Slides: EU Digital Markets Act

Wes Hardaker: Thank you. I hope it comes true that this promotes
intererability at a layer higher than we usually see at the IETF these
days. What I am curious about is, does the DMA find a way to avoid some
of the legal loopholes, like finding a way to mandate instant messaging?

Luís Cabral: There are a lot of potential loopholes. The large
corporations have a lot more technical people who can do those kinds of
things. For example, Google might say that "if you are going to start
regulating us like this, we'll stop offering search on Google", or
something like that. I don't think it's a credible threat but tactics
like this may work in preventing the regulation from having full effect.

Stephen Farrell: Dividing interoperability will take a while. From a
regulatory process, how do you see that happening?

Luís Cabral: The DMA suggests there will be a dialogue with the
gatekeepers and some interested third parties. DMA does not spell out in
detail exactly what it means, basically it creates the possibility for
it to happen.

Stephen Farrell: Is there a mention of IETF in the docs?

Luís Cabral: I don't actually know, but it should because a lot of this
will amount to technical interoperability details (to which IETF has a
lot to contribute).

Phillip Hallam-Baker: I don't care about the companies, I care about the
users in the walled gardens, that Alice in one walled garden can get up
and move to another walled garden of her choice without losing all of
her friends and contacts.

Luís Cabral: I think this is one of the areas where the DMA is very
specific, but whether or not they can deliver it still a question: the
devil is in the details. For example, I can think of 100 ways in which
Amazon can make life difficult for third-party sellers. Support from
people with technical knowledge will be important: laywers and
economists will not be able to solve this.

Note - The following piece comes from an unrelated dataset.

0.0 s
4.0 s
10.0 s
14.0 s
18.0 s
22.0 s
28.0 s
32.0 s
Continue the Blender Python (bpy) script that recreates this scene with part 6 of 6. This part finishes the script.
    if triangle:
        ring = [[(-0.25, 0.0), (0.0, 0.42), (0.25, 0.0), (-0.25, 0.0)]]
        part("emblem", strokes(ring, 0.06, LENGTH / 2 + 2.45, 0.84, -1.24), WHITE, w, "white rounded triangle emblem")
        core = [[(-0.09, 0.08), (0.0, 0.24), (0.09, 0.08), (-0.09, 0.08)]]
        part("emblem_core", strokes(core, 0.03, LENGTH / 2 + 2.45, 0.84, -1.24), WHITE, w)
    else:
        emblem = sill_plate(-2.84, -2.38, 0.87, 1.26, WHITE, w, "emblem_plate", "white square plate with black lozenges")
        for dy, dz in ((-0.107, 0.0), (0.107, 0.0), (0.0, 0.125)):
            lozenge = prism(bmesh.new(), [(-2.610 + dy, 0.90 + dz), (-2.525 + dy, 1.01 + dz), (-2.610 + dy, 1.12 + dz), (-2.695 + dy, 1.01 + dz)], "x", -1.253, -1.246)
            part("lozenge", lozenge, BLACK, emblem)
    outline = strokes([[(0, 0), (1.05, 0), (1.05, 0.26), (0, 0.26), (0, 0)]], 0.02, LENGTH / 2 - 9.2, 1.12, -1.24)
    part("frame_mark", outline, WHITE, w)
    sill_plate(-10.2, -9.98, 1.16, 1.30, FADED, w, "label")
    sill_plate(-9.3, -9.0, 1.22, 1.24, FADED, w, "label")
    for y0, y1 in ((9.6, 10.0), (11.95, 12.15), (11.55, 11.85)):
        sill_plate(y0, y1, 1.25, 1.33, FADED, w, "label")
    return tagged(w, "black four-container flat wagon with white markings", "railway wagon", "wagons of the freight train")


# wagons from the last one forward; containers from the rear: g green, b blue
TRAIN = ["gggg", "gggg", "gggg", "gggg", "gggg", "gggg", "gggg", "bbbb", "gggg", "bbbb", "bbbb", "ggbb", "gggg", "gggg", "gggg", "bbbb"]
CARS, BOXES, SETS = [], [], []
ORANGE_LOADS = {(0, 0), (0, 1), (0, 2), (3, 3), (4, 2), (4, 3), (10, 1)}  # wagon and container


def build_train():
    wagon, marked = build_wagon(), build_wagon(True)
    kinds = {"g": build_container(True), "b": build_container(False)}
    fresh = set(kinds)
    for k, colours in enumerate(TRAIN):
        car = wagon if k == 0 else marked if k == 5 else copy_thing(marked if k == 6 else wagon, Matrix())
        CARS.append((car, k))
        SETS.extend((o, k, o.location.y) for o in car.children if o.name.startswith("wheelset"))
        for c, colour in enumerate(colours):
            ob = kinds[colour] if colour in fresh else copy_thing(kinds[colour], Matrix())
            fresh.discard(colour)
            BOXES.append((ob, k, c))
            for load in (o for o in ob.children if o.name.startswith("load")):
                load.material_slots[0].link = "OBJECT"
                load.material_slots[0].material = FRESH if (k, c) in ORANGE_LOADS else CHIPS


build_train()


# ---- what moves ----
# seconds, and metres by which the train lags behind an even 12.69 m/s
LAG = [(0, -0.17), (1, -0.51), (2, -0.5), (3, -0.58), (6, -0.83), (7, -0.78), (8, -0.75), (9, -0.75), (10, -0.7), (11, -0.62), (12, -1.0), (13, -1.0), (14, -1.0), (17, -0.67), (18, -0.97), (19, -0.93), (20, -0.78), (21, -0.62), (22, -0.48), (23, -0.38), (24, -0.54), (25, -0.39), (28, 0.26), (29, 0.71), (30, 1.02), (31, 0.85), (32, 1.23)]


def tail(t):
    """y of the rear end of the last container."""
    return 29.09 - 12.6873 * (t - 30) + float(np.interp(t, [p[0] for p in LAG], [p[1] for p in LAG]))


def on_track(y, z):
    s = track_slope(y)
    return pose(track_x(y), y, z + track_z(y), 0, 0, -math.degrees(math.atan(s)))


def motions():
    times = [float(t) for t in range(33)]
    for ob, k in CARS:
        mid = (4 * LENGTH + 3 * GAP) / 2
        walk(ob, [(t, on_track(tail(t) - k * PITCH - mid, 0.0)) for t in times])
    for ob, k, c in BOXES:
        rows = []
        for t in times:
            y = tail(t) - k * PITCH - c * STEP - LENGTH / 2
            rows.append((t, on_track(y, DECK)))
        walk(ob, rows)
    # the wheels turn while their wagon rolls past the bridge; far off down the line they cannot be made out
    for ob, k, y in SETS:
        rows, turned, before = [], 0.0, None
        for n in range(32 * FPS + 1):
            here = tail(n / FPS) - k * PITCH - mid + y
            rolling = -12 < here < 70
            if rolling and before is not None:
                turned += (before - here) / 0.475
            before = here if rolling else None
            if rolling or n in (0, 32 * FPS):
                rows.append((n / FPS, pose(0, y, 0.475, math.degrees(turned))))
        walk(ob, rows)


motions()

Alissa Cooper: There are many ways to acheive interoperabilty, and
standards are just one of those. Does the EC have preferences about how
this interoperability is acheived? A 1:1 dialogue with each gatekeeper
is sub-optimal from our perspective. Can you glean whether they would
prefer to see standardized solutions to some of this? And the flipside
is, there are other EC pieces of legislation that are much more detailed
about this and the need for standards. Is that meaningful, that there is
no explicit language about standardization in this, or was that just
part of the political process?

Luís Cabral: The DMA was created by a bunch of people with little
knowledge of the technical details. I don't think there are any
preferences regarding technicalities because I don't think they have a
clear idea how to do things. I think this is an area where you could
make an enormous contribution. I think the goal is to end with closed
systems. I think the EC would be thrilled to have IAB contributions on
this. There are different problems on the commercial part of the
Internet. I don't think there can be a one-size-fits-all type of
regulation.

Christian Huitema: I am a bit scared by what you mentioned about sharing
data. You mentioned competition as a big issue, but there is also
surveillance. Companies are acquring data about you to sell products.
Anyone can get all the data all the time, and that seems scary.

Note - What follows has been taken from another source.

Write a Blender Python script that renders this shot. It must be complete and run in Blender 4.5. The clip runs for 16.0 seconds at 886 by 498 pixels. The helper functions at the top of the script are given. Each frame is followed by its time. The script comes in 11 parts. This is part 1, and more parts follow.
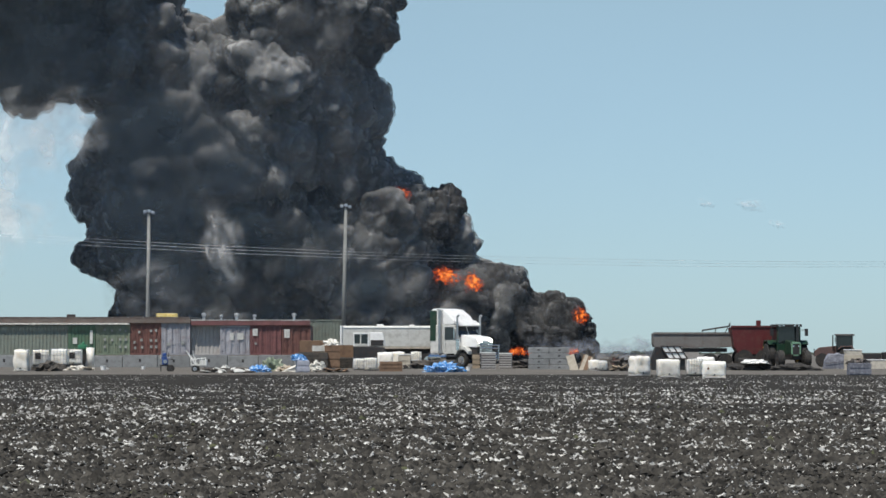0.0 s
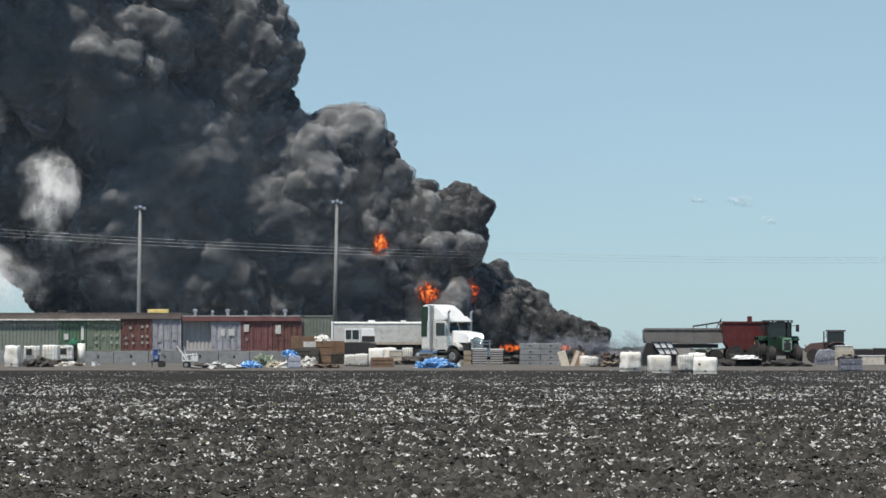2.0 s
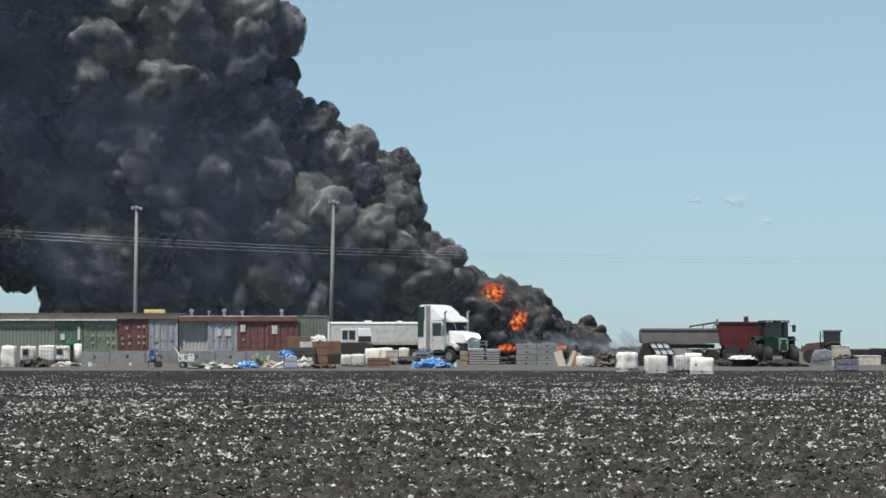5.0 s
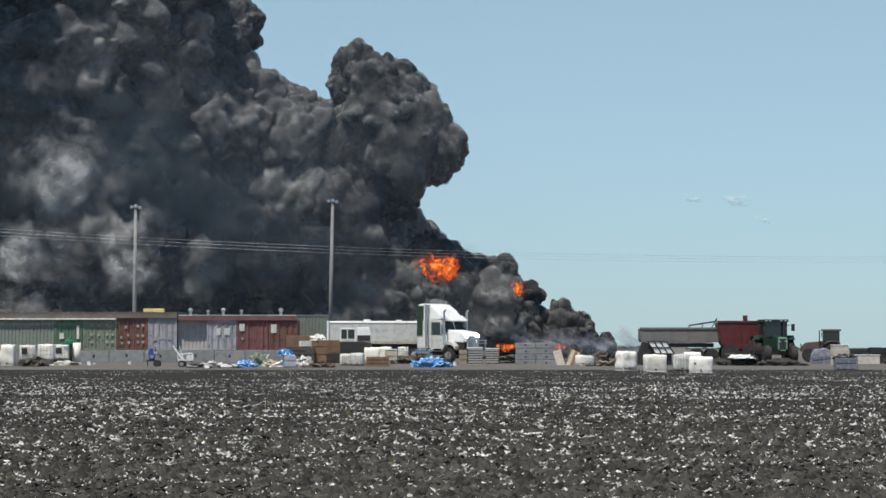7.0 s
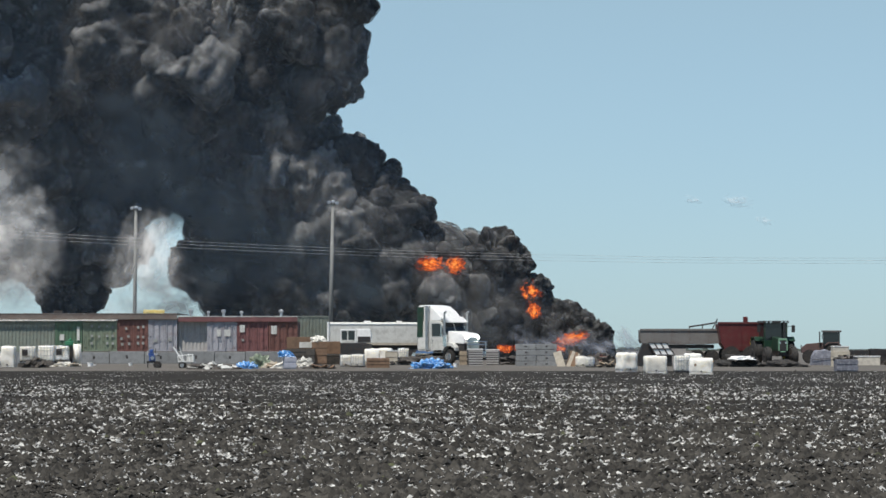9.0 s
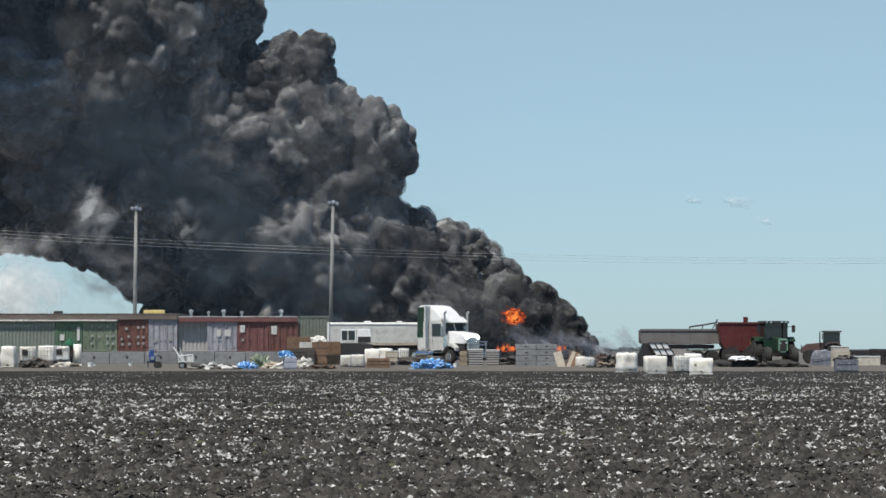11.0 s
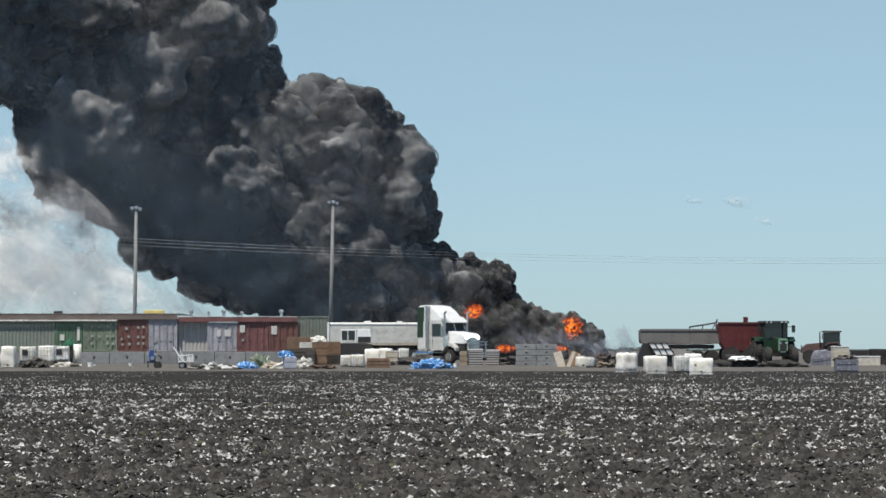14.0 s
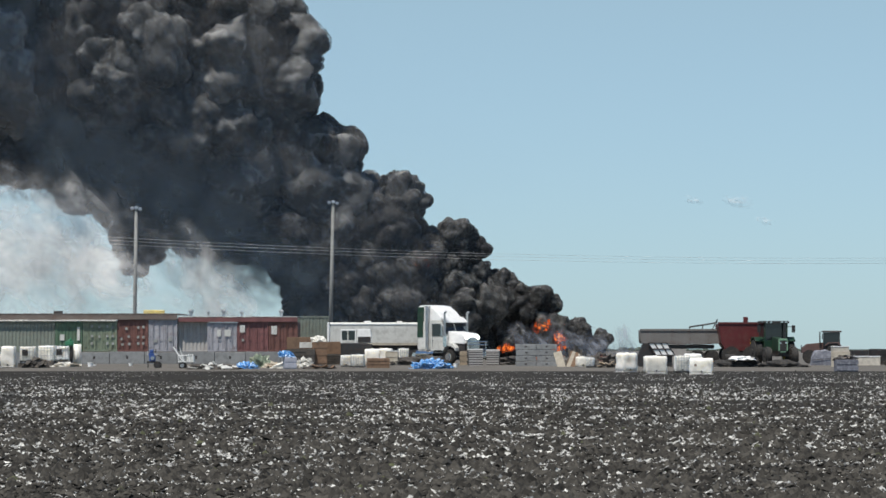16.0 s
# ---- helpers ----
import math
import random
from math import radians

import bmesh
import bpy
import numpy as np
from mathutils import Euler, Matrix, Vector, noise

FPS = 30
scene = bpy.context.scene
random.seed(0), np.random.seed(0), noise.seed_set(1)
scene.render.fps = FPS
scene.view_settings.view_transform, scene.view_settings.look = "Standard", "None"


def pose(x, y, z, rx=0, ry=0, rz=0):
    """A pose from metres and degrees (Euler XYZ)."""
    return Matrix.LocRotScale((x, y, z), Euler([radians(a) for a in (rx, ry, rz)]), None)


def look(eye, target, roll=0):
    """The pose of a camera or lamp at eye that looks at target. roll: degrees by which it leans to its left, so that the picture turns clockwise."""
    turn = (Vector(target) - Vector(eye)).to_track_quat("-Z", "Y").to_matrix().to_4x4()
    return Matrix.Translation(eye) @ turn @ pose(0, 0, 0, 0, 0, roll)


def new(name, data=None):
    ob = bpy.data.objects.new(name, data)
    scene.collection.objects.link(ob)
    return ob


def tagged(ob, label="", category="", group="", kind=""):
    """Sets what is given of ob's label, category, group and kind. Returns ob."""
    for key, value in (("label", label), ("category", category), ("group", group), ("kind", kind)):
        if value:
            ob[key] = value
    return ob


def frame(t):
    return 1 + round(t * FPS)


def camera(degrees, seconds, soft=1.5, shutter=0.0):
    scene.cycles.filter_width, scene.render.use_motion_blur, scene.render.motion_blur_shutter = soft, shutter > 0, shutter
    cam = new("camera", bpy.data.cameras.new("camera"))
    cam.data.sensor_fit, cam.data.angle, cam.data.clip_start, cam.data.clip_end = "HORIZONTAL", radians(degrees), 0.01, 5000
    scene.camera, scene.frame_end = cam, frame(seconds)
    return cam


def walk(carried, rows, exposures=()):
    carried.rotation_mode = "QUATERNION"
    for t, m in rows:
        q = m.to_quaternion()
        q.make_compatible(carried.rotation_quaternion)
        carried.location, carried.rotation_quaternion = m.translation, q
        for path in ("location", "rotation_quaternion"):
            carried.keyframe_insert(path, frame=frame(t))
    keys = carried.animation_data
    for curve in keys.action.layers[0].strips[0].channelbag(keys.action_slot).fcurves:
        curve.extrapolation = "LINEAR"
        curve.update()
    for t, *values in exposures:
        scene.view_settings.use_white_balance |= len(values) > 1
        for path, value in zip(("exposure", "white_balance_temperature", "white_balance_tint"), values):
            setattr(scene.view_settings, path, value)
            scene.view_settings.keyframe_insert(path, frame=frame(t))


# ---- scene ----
# The camera stands on the far side of a field with a long lens, and settles after a small pan.
cam = camera(16.0, 16.0, 1.6)
walk(cam, [
    (0, pose(0, 0, 1.5, 91.8687, 0, 0.2311)),
    (0.5, pose(0, 0, 1.5, 91.8430, 0, 0.1746)),
    (1, pose(0, 0, 1.5, 91.7968, 0, 0.1263)),
    (1.5, pose(0, 0, 1.5, 91.7896, 0, 0.0955)),
    (2, pose(0, 0, 1.5, 91.7937, 0, 0.0719)),
    (2.5, pose(0, 0, 1.5, 91.7937, 0, 0.0462)),
    (3, pose(0, 0, 1.5, 91.8009, 0, 0.0359)),
    (3.5, pose(0, 0, 1.5, 91.8071, 0, 0.0205)),
    (4, pose(0, 0, 1.5, 91.8040, 0, 0.0123)),
    (6.5, pose(0, 0, 1.5, 91.7865, 0, 0.0000)),
    (7, pose(0, 0, 1.5, 91.7804, 0, -0.0082)),
    (7.5, pose(0, 0, 1.5, 91.7763, 0, -0.0103)),
    (8, pose(0, 0, 1.5, 91.7865, 0, 0.0000)),
    (8.5, pose(0, 0, 1.5, 91.8040, 0, 0.0000)),
    (9, pose(0, 0, 1.5, 91.8040, 0, -0.0031)),
    (11.5, pose(0, 0, 1.5, 91.8071, 0, 0.0000)),
    (16, pose(0, 0, 1.5, 91.8071, 0, 0.0000)),
])

# ---- light ----
SUN_ELEVATION, SUN_AZIMUTH = 64, -146      # degrees; azimuth from +y towards +x
world = bpy.data.worlds.new("sky")
scene.world = world
world.use_nodes = True
wn = world.node_tree.nodes
sky = wn.new("ShaderNodeTexSky")
sky.sky_type, sky.sun_disc = "NISHITA", False
sky.sun_elevation, sky.sun_rotation = radians(SUN_ELEVATION), radians(SUN_AZIMUTH)
sky.altitude, sky.air_density, sky.dust_density, sky.ozone_density = 0, 0.9, 0.0, 4.5
wn["Background"].inputs["Strength"].default_value = 0.108
tint = wn.new("ShaderNodeVectorMath")       # a cool cast, as of a clear sky through thin dust
tint.operation = "MULTIPLY"
where, height, low = wn.new("ShaderNodeTexCoord"), wn.new("ShaderNodeSeparateXYZ"), wn.new("ShaderNodeMix")
low.data_type = "RGBA"
low.inputs["A"].default_value, low.inputs["B"].default_value = (0.50, 0.683, 0.93, 1), (1.05, 1.0, 0.885, 1)   # dust near the horizon
rise = wn.new("ShaderNodeMapRange")
rise.inputs["From Max"].default_value = 0.115
world.node_tree.links.new(where.outputs["Generated"], height.inputs[0])
world.node_tree.links.new(height.outputs["Z"], rise.inputs["Value"])
world.node_tree.links.new(rise.outputs[0], low.inputs["Factor"])
world.node_tree.links.new(low.outputs["Result"], tint.inputs[1])
world.node_tree.links.new(sky.outputs["Color"], tint.inputs[0])
world.node_tree.links.new(tint.outputs[0], wn["Background"].inputs["Color"])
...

Luís Cabral: I agree. Much of this will probably fall under the digial
service act, liability for users' actions. I don't know much about the
DSA, but I think your question probably refers more to that. I don't
think it's an issue of privacy per se, but of allowing proprietary
rights over user-level data.

Mallory Knodel: My quesion is, we've seen the GDPR play out for a few
years now, and I think some people would say they have notes. What are
the mechanisms to revise this, and how long will it take? What kinds of
advocacy would be useful here?

Luís Cabral: The DMA does have provisions for it to be revised in the
next few years. I would guess it will probably be a decade before the
dust settles. There are enormous risks. There is some evidence already
that GDPR had a negative impact on small start-ups (the information from
cookies is what allowed a lot of them to thrive).